Klein concedes there is no one path to gaining insights and models a Triple Path with a common trigger. A new anchor. "Coincidences and curiosities aren't insights in themselves; they start us on the path to identifying a new anchor that we connect to the other beliefs we hold... this shift isn't a minor adjustment... in all paths the anchors in the story after we make an insight are different from the ones we started with." (p. 106)

Napoleon dropped the assumption at Toulon that the French needed to overpower the British - they could threaten resupply lines and cause a retreat. Another example is Aron Ralston, who when trapped by a boulder gave up on saving his right arm and instead used leverage from the boulder to snap the bones and cut off his own arm to save his life. 


"Helping organizations gain more insights means breaking the tyranny of the down arrow in the performance equation. It means dialing back the War on Error.

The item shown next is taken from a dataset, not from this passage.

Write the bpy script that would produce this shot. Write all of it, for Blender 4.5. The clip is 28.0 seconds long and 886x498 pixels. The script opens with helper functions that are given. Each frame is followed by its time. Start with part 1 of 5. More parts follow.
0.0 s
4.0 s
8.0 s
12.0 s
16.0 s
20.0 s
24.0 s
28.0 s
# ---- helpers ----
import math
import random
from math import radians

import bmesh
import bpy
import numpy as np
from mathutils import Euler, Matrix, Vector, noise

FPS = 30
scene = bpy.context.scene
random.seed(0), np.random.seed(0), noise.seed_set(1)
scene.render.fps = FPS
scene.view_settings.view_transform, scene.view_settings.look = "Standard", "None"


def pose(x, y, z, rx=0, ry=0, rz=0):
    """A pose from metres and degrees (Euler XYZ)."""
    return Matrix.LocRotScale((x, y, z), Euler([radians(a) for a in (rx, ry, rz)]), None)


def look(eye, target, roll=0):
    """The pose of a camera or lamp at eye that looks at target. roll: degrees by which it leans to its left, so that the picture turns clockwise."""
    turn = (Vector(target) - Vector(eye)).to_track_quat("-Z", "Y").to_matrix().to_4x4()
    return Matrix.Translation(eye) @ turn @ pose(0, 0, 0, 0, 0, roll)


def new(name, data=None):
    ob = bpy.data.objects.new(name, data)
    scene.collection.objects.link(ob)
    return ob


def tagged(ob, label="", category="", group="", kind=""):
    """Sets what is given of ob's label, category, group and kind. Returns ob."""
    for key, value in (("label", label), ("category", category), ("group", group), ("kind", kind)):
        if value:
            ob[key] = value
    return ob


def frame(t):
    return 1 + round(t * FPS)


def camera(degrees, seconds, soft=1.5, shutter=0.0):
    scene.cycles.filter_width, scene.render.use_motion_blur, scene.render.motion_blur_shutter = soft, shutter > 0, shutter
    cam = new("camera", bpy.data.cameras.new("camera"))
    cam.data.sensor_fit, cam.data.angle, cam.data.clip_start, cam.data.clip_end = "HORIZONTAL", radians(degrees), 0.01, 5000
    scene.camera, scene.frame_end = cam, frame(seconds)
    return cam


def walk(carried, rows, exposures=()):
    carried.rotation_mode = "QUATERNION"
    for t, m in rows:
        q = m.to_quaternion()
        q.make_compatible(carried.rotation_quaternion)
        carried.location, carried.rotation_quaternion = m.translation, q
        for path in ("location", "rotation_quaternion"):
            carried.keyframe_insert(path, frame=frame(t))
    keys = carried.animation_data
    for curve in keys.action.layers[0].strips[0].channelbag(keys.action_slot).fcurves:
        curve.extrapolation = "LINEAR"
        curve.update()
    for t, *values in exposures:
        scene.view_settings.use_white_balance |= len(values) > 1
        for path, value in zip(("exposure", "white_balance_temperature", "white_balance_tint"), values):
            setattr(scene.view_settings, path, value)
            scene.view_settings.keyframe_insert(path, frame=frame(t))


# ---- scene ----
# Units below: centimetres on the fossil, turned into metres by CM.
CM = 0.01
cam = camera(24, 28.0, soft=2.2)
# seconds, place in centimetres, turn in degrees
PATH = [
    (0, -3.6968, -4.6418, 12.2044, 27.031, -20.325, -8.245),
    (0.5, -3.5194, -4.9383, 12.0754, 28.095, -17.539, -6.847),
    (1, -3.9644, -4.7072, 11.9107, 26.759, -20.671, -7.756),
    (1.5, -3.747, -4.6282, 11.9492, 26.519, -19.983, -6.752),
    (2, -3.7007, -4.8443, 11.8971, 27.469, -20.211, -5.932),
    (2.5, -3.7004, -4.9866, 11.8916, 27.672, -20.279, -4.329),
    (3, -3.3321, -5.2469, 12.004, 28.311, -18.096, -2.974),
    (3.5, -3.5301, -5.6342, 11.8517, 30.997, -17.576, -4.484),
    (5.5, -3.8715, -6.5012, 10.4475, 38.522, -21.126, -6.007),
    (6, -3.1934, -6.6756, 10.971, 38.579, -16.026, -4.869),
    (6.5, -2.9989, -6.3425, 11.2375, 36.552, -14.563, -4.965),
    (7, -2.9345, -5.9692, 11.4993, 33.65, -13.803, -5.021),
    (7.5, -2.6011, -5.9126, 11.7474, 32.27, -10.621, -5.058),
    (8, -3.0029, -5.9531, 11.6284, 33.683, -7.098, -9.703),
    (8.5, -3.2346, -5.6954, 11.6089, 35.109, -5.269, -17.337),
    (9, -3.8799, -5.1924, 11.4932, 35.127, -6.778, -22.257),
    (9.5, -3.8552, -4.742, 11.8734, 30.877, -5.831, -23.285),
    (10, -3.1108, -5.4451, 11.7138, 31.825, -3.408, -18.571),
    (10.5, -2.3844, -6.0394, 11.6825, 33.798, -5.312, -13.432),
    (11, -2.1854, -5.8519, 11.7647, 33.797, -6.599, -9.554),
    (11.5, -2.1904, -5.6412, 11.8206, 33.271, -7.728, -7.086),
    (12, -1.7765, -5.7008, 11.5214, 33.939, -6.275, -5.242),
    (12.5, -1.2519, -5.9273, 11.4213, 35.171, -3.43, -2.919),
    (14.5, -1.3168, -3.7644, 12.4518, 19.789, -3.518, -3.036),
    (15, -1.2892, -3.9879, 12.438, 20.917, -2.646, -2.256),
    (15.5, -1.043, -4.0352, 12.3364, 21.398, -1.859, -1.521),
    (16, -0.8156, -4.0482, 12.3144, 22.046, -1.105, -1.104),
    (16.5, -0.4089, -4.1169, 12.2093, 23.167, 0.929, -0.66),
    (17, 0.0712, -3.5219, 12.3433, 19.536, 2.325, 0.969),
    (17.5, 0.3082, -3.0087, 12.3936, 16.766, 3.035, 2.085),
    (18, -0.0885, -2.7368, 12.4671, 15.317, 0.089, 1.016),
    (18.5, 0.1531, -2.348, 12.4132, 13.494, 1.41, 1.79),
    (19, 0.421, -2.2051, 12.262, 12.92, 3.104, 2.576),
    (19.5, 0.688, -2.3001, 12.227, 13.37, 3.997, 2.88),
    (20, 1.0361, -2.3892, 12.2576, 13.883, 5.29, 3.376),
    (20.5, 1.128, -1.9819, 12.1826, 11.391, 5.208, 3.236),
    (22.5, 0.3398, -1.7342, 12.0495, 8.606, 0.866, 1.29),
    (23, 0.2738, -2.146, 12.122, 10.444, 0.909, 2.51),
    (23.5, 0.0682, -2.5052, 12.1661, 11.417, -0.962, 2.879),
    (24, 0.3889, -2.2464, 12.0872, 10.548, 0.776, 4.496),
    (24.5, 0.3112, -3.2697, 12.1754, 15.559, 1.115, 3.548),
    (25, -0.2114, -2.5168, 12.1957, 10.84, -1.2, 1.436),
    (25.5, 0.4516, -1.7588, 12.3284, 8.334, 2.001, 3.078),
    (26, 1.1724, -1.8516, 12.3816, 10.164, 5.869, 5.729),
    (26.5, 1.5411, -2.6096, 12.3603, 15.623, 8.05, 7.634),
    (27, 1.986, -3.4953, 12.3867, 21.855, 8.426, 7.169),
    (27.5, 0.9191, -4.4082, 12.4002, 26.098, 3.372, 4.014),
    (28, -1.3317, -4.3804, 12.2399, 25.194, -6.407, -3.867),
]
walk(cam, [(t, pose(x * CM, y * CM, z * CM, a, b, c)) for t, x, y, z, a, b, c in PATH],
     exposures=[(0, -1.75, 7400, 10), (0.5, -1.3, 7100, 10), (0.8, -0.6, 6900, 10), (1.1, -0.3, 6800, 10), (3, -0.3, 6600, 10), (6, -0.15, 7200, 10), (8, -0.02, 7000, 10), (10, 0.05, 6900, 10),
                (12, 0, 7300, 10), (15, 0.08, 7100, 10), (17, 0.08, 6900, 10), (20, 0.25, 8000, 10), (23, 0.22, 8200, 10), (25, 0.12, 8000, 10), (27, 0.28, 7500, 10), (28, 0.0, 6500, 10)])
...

We'll need to restore a better balance between the errors, between trying to reduce errors and deviations on the one hand, and increasing insights on the other (see diagram)... If we think of the down arrow as the brake pedal, organizations need to stop pressing so hard." (p.207)  

"Organizations demonstrate willpower when they act on insights, particularly insights about their primary goals. An insight about a goal isn't abour being flexible and adapting plans in order to reach the original goal. It's about changing the goal itself." (p.217)

One of my favourite quotes comes early on, but Klein uses it as an example of an earlier, simplistic approach that appeals to "magical thinking." I like it anyway:

"happy ideas come unexpectedly without effort, like an inspiration. So far as I am concerned, they have never come to me when my mind was fatigued... they came readily during the slow ascent of wooded hills on a sunny day."